Honeymoon ends for Japanese investment
DURING Prime Minister Ryutaro Hashimoto's recent visit to the mainland, he became the first Japanese premier to travel to northeast China, known as Manchukuo when it was under Japanese occupation in the 1930s and 1940s.
On the 25th anniversary of the normalisation of Sino-Japanese relations, Mr Hashimoto toured factories in the port city of Dalian - what the United States press calls the new Japanese bridgehead in China.
Occupied this century by Russians, Japanese, Europeans and until 1955 by Soviet troops, Dalian today moves to a modern beat.

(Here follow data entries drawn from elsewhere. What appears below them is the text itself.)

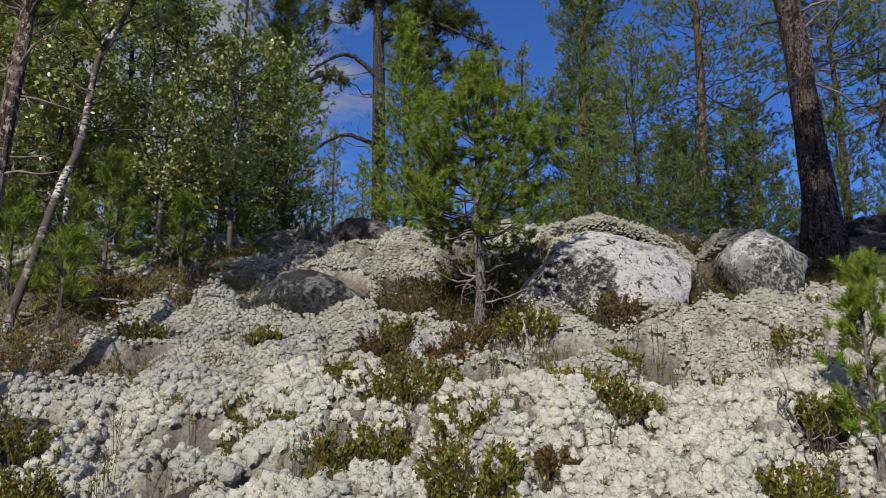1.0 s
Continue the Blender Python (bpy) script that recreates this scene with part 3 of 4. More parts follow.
GREEN = "low green lingonberry shrub growing through pale lichen"
BROWN = "dry brown heath shrub among pale lichen"
CLUMPS = [
    (-0.75, 3.04, 0.13, 0.12, 60, 0), (-0.20, 3.20, 0.18, 0.13, 80, 0), (0.03, 2.90, 0.11, 0.12, 50, 0), (0.03, 2.60, 0.14, 0.13, 90, 0), (0.15, 2.36, 0.08, 0.10, 30, 0),
    (0.56, 3.13, 0.20, 0.12, 90, 0), (-0.43, 2.76, 0.05, 0.09, 18, 0), (-1.10, 2.29, 0.11, 0.11, 50, 0), (-0.66, 2.00, 0.10, 0.08, 45, 1), (-0.92, 2.03, 0.05, 0.10, 20, 0),
    (0.28, 2.04, 0.08, 0.09, 35, 0), (1.06, 2.52, 0.09, 0.09, 45, 0), (0.59, 1.99, 0.05, 0.09, 18, 0), (0.51, 2.23, 0.10, 0.08, 40, 1), (-1.38, 2.50, 0.10, 0.12, 45, 0),
    (-0.28, 2.80, 0.09, 0.10, 30, 0), (1.36, 2.98, 0.11, 0.10, 40, 0), (-0.46, 3.24, 0.08, 0.09, 26, 0), (-0.37, 3.55, 0.08, 0.11, 30, 1), (-0.76, 1.98, 0.07, 0.08, 24, 0),
    (0.25, 2.24, 0.07, 0.08, 25, 1), (0.48, 3.27, 0.08, 0.12, 26, 0), (-0.78, 2.91, 0.06, 0.10, 22, 0), (-0.58, 2.38, 0.04, 0.07, 12, 0), (-0.80, 2.45, 0.04, 0.07, 12, 0),
    (-0.45, 2.60, 0.04, 0.06, 12, 0), (-1.60, 2.84, 0.12, 0.12, 40, 0), (0.34, 2.73, 0.06, 0.05, 20, 1), (0.05, 3.62, 0.09, 0.11, 40, 1), (-0.05, 3.52, 0.07, 0.10, 25, 1),
    (1.15, 4.05, 0.07, 0.09, 25, 1), (0.85, 4.12, 0.09, 0.10, 35, 1), (1.62, 3.75, 0.10, 0.08, 35, 0), (2.0, 4.25, 0.12, 0.08, 35, 0), (-1.6, 3.9, 0.10, 0.10, 35, 0),
    (-0.95, 3.75, 0.06, 0.08, 18, 0), (-0.30, 3.85, 0.10, 0.10, 40, 0), (0.35, 3.85, 0.12, 0.10, 45, 0), (0.75, 3.55, 0.06, 0.08, 16, 0), (1.15, 3.25, 0.05, 0.08, 14, 0),
]
for k, (x, y, r, h, n, brown) in enumerate(CLUMPS):
    shrub_clump(x, y, r, h, n, LEAF_BROWN if brown else LEAF_SHRUB, BROWN if brown else GREEN, 500 + k)


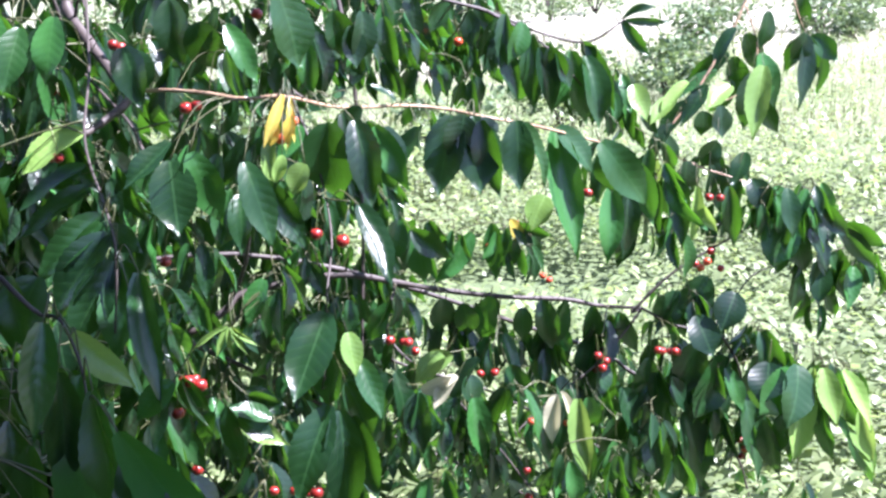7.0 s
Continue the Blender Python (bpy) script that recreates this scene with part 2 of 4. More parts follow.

Toshiba, Mitsubishi and Sanyo are among Japanese heavyweights operating in the development zone 40 minutes north of Dalian on the new expressway.
City authorities count 1,400 Japanese enterprises here - certainly an overestimate - and Japanese fashion sets the pace on Dalian's busy downtown streets.
The Dalian fish market supplies restaurants in Osaka and Tokyo, sushi bars and teriyaki restaurants are scattered throughout the city and half the membership at the nearby Golden Pebble Golf Club - corporate rate: US$100,000 - is Japanese.
By last year, there were, according to Chinese statistics, about 15,000 Japanese companies in the mainland. Actual Japanese investment was $12 billion and committed investment last year reached $25 billion.